Ironically, this seems to be the same narrative for many who claim to be non-binary. They have had to accommodate those who are unable to recognize an existence which does not depend on an ancient ideological viewpoint of gender difference. And yet, as I have just argued, genderless-ness, of mind and body, is as ancient as gendered, maybe older, the only difference is that in the spiritual world of the Bible, genderless-ness is divine, and thus, perfect.

This essay is dedicated to the memory of Father John Murphy.


[1] This essay begins with the presumption that the so-called “Bible” is an historical text on par with other ancient religious and semi-religious texts such as the Gathas of Zoroaster or, even the often, fantastical journey of Siddhattha (aka, the ‘Buddha’). If these are not true as to their claims as being accurate descriptions of divinity, they most certainly are historical material, and thus, have historical import. The length of time they have been in circulation, saying nothing as to the extent of their distribution, is sufficient for them to be qualified as of significant historical value.

In what way(s) significant. Archaeologists, anthropologists, and historians all agree that the written record for all ancient writings, and by ancient I am referring to the humanistic period preceding the so-called ‘middle ages’, is scant at best. Most of it, recorded on fragile or media highly susceptible to degradation, has been lost to time. What is left can hardly be called contiguous testimonies of their veracity, let alone accuracy as to translation. I recall reading a marvelous, old book about the writings of Chuang-tzu, the author wrote, ‘(I am paraphrasing), ‘there is no way to tell whether or not Chuang-tzu, or even Confucius, were real, or that they even wrote these seminal essays by which they have become reified,’ because the written record for ancient texts, though continuing to grow, is finite and perhaps the scarcest of all things valuable.

Given that the Bible has a fairly substantial, written record dating all the way back before 1 C.E., it is able to demonstrate a continuity as to the contextual fidelity of our modern copies. Few ancient books can claim the same abundance of ancient extants and yet are without argument added to the intellectual canon, (I mentioned a few examples previously), as historically important to answering the question, what was on the ancient mind? In other words, if we are going to evaluate Gilgamesh as historically significant, the Bible deserves to be viewed with the same lens.

[2] This is another tricky spot for the Bible but we will not address it in this writing.

[3] In my experience, most, if not all, Christian religions use this scripture as evidence of the divine’s tenderness and love as well as, its sexless nature. Moreover, the fact that it is attributed to Jesus obviates the question as to whether Jesus is speaking as the Deity or a deity. If you believe the former, then it applies to both as being aspects of the same godhead. If you believe the latter, you also accept that Jesus is the perfect representation of God. In other words, anything Jesus says or believes, God would agree with.

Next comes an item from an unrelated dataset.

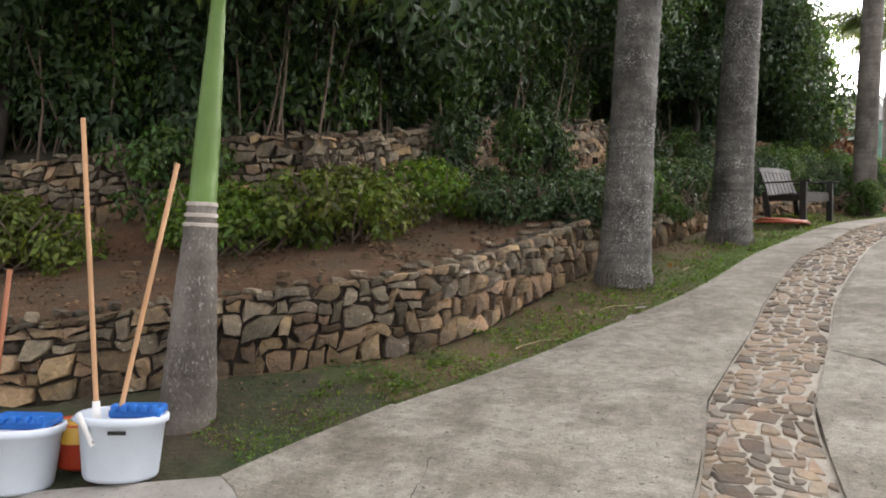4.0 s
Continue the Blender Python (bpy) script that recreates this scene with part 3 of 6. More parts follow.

Some may argue that it’s not incongruous for a masculine gendered male to also show motherly affection, ‘just look at the Apostle Paul’s words at 1 Thessalonians 2:7. Does that not prove that the scripture at Matthew could easily have been written by a male-gendered individual?’And I would agree, but this essay is not about Paul, who may have been married for all we know. Paul is not identified as being genderless, but God and Jesus are. Thus, the scripture at 1 Thessalonians is more than likely an example of Paul reflecting his Judaic roots, where we find plenty of instances in which God refers to itself in a female-gendered context. One of my favorites is found at Isaiah 66:1,13

This is what GOD says!…As a mother comforts its child, so l will comfort you, you will be comforted…

Again, the Bible poetically provides us with a rare glimpse into the mind of its central figure as a gender-free individual. A simple Google search around the words “god as mother” will provide numerous other examples of this man-mother motif.

[4] Of course, this is speculative but it’s reasonable. The idea of genderless-ness was not uncommon for the Gods of ancient Rome or Greece but was not something that would have been well understood if expressed and practiced as a human condition. One could argue that ‘children and certain sculpture of the ancient period were often perceived as genderless.’ And again, I would agree that it might have been a practice for children to be viewed as sexually amorphous in some regions discussed in the Ancient Mediterranean, it was not a practice everywhere. The Spartans, for instance, are famed for having a very rigid gendered viewpoint beginning from birth. Boys and girls were gendered early to assume more adult like roles later in life.